Atas dasar itu pula KDI secara sah berhak untuk melakukan penambangan/ penggalian di seluruh wilayah IUP KDI, termasuk di lokasi jalan hauling yang biasa digunakan oleh Tiran Indonesia dengan tanpa izin, mengingat penambangan dan penggalian itu dilakukan KDI di dalam wilayah IUP miliknya sendiri.

Saat ini, sambung Triwiardi, Tiran Indonesia juga memiliki masalah dalam hal pengoperasian Jetty yang sebenarnya merupakan milik KDI dengan masyarakat Desa Matarape, Pemerintah Kabupaten Morowali, Pemerintah dan DPRD Provinsi Sulawesi Tengah, dan Kementerian Perhubungan.

Tiran Indonesia dinyatakan telah melakukan melakukan pengoperasian jetty secara illegal karena seluruh rekomendasi/ijin yang dimilikinya diterbitkan oleh Pemerintah Kabupaten Konawe Utara dan Pemerintah Provinsi Sulawesi Tenggara, sementara secara geografis Jetty tersebut berada di wilayah administrasi Kabupaten Morowali dan Provinsi Sulawesi Tengah.

Atas penyimpangan administrasi tersebut, pada 26 April 2022 Tim Gabungan yang terdiri dari Pemerintah Kabupaten Morowali, Pemerintah dan DPRD Provinsi Sulawesi Tengah, Kementerian Perhubungan (UPP Kolonedale), beserta Polres dan Kodim Morowali telah melakukan penghentian pengoperasian Jetty Tiran Indonesia.

Permasalahan di Lapangan

Tiran Indonesia pada 29 April 2022 mendatangi lokasi IUP milik KDI dengan permintaan agar KDI dapat menutup/ menguruk kembali jalan hauling yang telah dilakukan penambangan/ penggalian.

"KDI menolak permintaan itu dengan alasan bahwa kegiatan penambangan dan penggalian tersebut dilakukan di dalam wilayah IUP KDI, dan Tiran Indonesia sampai dengan saat ini tidak menunjukkan keinginan atau itikad baiknya untuk bersedia melakukan pembahasan kerja sama dengan KDI," tegas Triwiardi.

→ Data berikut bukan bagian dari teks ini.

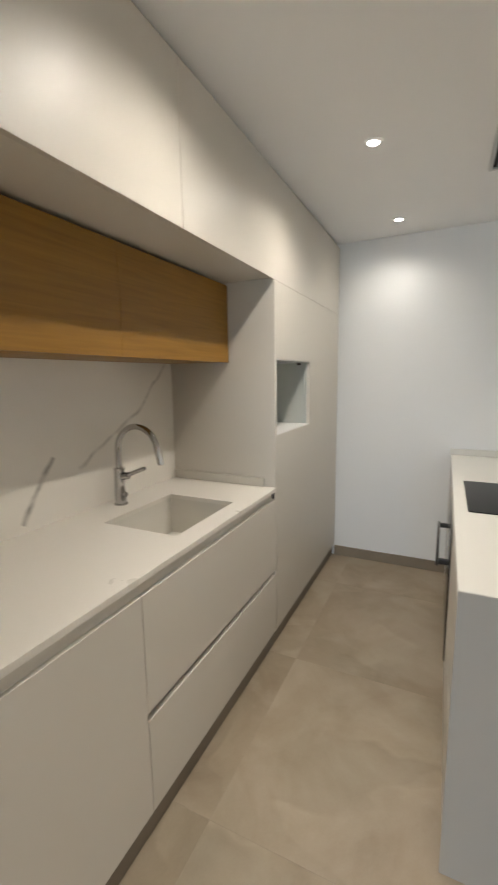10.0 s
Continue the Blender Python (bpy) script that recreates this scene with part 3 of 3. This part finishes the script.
def front(unit, x, z, name="door", mat=LACQUER, y=YF, gap=0.0006, s=1):
    """A flat lacquered front whose face lies at y; s: the way it faces."""
    return part(name, box(bmnew(), (x[0] + gap, x[1] - gap), (y - s * FT, y), (z[0] + gap, z[1] - gap), 0.0012, 1), mat, unit)


def carcass(name, x, z, label, y0=YB, y1=YF - FT - 0.002, cat="kitchen cabinet"):
    t = thing(name, ((x[0] + x[1]) / 2, y0, z[0]), label, cat, "kitchen units")
    part("body", box(bmnew(), (x[0] + 0.0005, x[1] - 0.0005), (y0, y1), z), GOLA, t)
    return t


TOE = 0.076
# end panel
solid("end_panel", box(bmnew(), (-4.06, -4.04), (YB, YF + 0.002), (F, H - 0.004), 0.001), PANEL, "tall white end panel of the kitchen units", "panel", base=(-4.07, YB, 0))
fridge = carcass("fridge_cabinet", (-4.655, -4.06), (TOE, ZC), "tall greige handleless fridge cabinet with two doors", cat="tall cabinet")
front(fridge, (-4.655, -4.06), (ZU, ZC))
front(fridge, (-4.655, -4.06), (0.895, ZU))
front(fridge, (-4.655, -4.06), (TOE + 0.005, 0.865))
solid("divider_panel", box(bmnew(), (-4.674, -4.6555), (YB, YF), (0.90, ZU), 0.001), LACQUER, "narrow greige side panel beside the sink niche", "panel", base=(-4.665, YB, 0.9))

dw = carcass("base_cabinet", (-5.249, -4.657), (TOE, 0.80), "greige handleless base cabinet under the worktop", cat="base cabinet")
front(dw, (-5.249, -4.657), (TOE + 0.005, 0.835))
dr = carcass("drawer_cabinet", (-6.318, -5.251), (TOE, 0.66), "greige handleless double drawer unit below the sink", cat="drawer unit")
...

Karena tidak ada titik temu, maka fasilitas tersebut disepakati berstatus quo atau diselesaikan melalui proses hukum. Namun lagi-lagi, kesepakatan itu dikangkangi PT Tiran.

"Dalam keadaan status quo, pada tanggal 30 April dini hari, Tiran Indonesia memasuki wilayah IUP KDI yang sedang dilakukan penambangan dan penggalian sambil melakukan pengurukan atau penimbunan," pungkasnya.